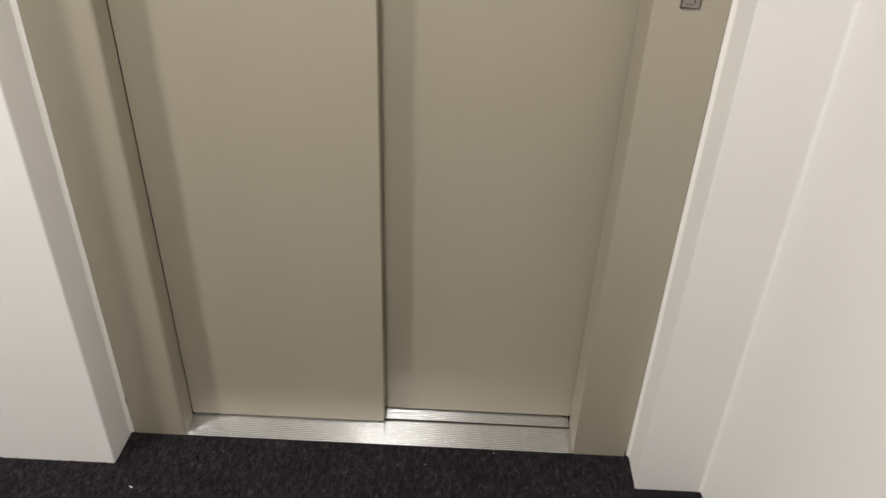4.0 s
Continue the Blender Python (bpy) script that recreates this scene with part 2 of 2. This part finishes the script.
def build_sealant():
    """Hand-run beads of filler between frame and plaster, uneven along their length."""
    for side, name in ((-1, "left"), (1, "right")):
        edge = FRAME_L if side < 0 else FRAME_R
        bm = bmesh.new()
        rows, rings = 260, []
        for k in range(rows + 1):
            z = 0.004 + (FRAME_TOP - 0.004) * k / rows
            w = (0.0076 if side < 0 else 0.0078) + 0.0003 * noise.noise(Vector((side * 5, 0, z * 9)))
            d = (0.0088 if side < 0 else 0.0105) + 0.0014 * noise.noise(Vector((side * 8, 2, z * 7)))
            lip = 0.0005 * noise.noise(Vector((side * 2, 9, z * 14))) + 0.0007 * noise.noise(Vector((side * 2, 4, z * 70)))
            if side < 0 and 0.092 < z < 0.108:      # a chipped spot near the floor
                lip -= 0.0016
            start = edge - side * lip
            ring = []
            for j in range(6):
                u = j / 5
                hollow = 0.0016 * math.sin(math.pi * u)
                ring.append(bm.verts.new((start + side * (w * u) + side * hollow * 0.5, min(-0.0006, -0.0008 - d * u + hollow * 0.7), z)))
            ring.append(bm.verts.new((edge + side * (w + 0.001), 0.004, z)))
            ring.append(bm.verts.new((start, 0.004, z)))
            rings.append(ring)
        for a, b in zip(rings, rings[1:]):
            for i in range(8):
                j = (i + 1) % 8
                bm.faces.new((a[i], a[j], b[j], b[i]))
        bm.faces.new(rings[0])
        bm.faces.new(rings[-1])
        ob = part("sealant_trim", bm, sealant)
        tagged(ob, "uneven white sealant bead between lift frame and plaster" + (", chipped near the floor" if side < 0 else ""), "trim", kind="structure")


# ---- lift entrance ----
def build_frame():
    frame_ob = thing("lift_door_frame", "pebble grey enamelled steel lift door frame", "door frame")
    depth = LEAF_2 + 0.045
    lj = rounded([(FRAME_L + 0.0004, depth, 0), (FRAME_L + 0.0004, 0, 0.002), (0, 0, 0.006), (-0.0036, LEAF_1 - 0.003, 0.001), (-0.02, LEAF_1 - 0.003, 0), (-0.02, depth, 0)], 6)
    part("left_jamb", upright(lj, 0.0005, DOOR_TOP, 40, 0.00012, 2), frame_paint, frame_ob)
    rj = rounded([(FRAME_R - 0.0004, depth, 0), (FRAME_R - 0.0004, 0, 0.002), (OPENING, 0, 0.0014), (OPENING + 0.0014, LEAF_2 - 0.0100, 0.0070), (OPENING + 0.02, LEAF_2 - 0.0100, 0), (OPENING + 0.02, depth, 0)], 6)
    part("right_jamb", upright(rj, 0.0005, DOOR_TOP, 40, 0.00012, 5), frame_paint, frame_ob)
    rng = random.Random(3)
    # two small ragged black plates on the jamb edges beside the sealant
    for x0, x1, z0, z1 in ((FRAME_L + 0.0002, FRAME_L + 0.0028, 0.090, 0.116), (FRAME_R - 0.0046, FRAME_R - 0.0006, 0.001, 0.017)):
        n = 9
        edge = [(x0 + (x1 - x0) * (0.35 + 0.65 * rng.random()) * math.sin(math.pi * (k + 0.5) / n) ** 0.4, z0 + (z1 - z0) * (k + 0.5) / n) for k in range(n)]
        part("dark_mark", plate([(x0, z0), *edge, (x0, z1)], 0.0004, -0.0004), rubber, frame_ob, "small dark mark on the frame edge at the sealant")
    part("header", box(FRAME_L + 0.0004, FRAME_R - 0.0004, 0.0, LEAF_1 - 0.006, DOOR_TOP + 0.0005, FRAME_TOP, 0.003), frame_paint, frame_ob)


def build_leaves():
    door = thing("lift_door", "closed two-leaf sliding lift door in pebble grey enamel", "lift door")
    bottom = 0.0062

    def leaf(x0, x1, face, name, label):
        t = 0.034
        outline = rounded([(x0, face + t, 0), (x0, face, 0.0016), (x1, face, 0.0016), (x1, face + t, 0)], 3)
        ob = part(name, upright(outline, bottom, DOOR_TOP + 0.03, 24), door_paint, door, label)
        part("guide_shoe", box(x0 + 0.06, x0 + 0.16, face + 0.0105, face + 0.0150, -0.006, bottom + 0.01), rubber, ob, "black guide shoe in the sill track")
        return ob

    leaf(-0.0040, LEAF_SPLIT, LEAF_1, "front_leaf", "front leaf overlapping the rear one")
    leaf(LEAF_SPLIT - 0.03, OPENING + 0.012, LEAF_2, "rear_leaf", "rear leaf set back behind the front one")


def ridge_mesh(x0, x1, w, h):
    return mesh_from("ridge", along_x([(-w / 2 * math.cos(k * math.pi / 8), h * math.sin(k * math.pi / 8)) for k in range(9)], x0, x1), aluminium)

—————

● REQUIRED TASK:
Each line above is to be copied verbatim. Drop any image from the copy.

● REPLY TO THE TASK:
4.0 s
Continue the Blender Python (bpy) script that recreates this scene with part 2 of 2. This part finishes the script.
def build_sealant():
    """Hand-run beads of filler between frame and plaster, uneven along their length."""
    for side, name in ((-1, "left"), (1, "right")):
        edge = FRAME_L if side < 0 else FRAME_R
        bm = bmesh.new()
        rows, rings = 260, []
        for k in range(rows + 1):
            z = 0.004 + (FRAME_TOP - 0.004) * k / rows
            w = (0.0076 if side < 0 else 0.0078) + 0.0003 * noise.noise(Vector((side * 5, 0, z * 9)))
            d = (0.0088 if side < 0 else 0.0105) + 0.0014 * noise.noise(Vector((side * 8, 2, z * 7)))
            lip = 0.0005 * noise.noise(Vector((side * 2, 9, z * 14))) + 0.0007 * noise.noise(Vector((side * 2, 4, z * 70)))
            if side < 0 and 0.092 < z < 0.108:      # a chipped spot near the floor
                lip -= 0.0016
            start = edge - side * lip
            ring = []
            for j in range(6):
                u = j / 5
                hollow = 0.0016 * math.sin(math.pi * u)
                ring.append(bm.verts.new((start + side * (w * u) + side * hollow * 0.5, min(-0.0006, -0.0008 - d * u + hollow * 0.7), z)))
            ring.append(bm.verts.new((edge + side * (w + 0.001), 0.004, z)))
            ring.append(bm.verts.new((start, 0.004, z)))
            rings.append(ring)
        for a, b in zip(rings, rings[1:]):
            for i in range(8):
                j = (i + 1) % 8
                bm.faces.new((a[i], a[j], b[j], b[i]))
        bm.faces.new(rings[0])
        bm.faces.new(rings[-1])
        ob = part("sealant_trim", bm, sealant)
        tagged(ob, "uneven white sealant bead between lift frame and plaster" + (", chipped near the floor" if side < 0 else ""), "trim", kind="structure")


# ---- lift entrance ----
def build_frame():
    frame_ob = thing("lift_door_frame", "pebble grey enamelled steel lift door frame", "door frame")
    depth = LEAF_2 + 0.045
    lj = rounded([(FRAME_L + 0.0004, depth, 0), (FRAME_L + 0.0004, 0, 0.002), (0, 0, 0.006), (-0.0036, LEAF_1 - 0.003, 0.001), (-0.02, LEAF_1 - 0.003, 0), (-0.02, depth, 0)], 6)
    part("left_jamb", upright(lj, 0.0005, DOOR_TOP, 40, 0.00012, 2), frame_paint, frame_ob)
    rj = rounded([(FRAME_R - 0.0004, depth, 0), (FRAME_R - 0.0004, 0, 0.002), (OPENING, 0, 0.0014), (OPENING + 0.0014, LEAF_2 - 0.0100, 0.0070), (OPENING + 0.02, LEAF_2 - 0.0100, 0), (OPENING + 0.02, depth, 0)], 6)
    part("right_jamb", upright(rj, 0.0005, DOOR_TOP, 40, 0.00012, 5), frame_paint, frame_ob)
    rng = random.Random(3)
    # two small ragged black plates on the jamb edges beside the sealant
    for x0, x1, z0, z1 in ((FRAME_L + 0.0002, FRAME_L + 0.0028, 0.090, 0.116), (FRAME_R - 0.0046, FRAME_R - 0.0006, 0.001, 0.017)):
        n = 9
        edge = [(x0 + (x1 - x0) * (0.35 + 0.65 * rng.random()) * math.sin(math.pi * (k + 0.5) / n) ** 0.4, z0 + (z1 - z0) * (k + 0.5) / n) for k in range(n)]
        part("dark_mark", plate([(x0, z0), *edge, (x0, z1)], 0.0004, -0.0004), rubber, frame_ob, "small dark mark on the frame edge at the sealant")
    part("header", box(FRAME_L + 0.0004, FRAME_R - 0.0004, 0.0, LEAF_1 - 0.006, DOOR_TOP + 0.0005, FRAME_TOP, 0.003), frame_paint, frame_ob)


def build_leaves():
    door = thing("lift_door", "closed two-leaf sliding lift door in pebble grey enamel", "lift door")
    bottom = 0.0062

    def leaf(x0, x1, face, name, label):
        t = 0.034
        outline = rounded([(x0, face + t, 0), (x0, face, 0.0016), (x1, face, 0.0016), (x1, face + t, 0)], 3)
        ob = part(name, upright(outline, bottom, DOOR_TOP + 0.03, 24), door_paint, door, label)
        part("guide_shoe", box(x0 + 0.06, x0 + 0.16, face + 0.0105, face + 0.0150, -0.006, bottom + 0.01), rubber, ob, "black guide shoe in the sill track")
        return ob

    leaf(-0.0040, LEAF_SPLIT, LEAF_1, "front_leaf", "front leaf overlapping the rear one")
    leaf(LEAF_SPLIT - 0.03, OPENING + 0.012, LEAF_2, "rear_leaf", "rear leaf set back behind the front one")


def ridge_mesh(x0, x1, w, h):
    return mesh_from("ridge", along_x([(-w / 2 * math.cos(k * math.pi / 8), h * math.sin(k * math.pi / 8)) for k in range(9)], x0, x1), aluminium)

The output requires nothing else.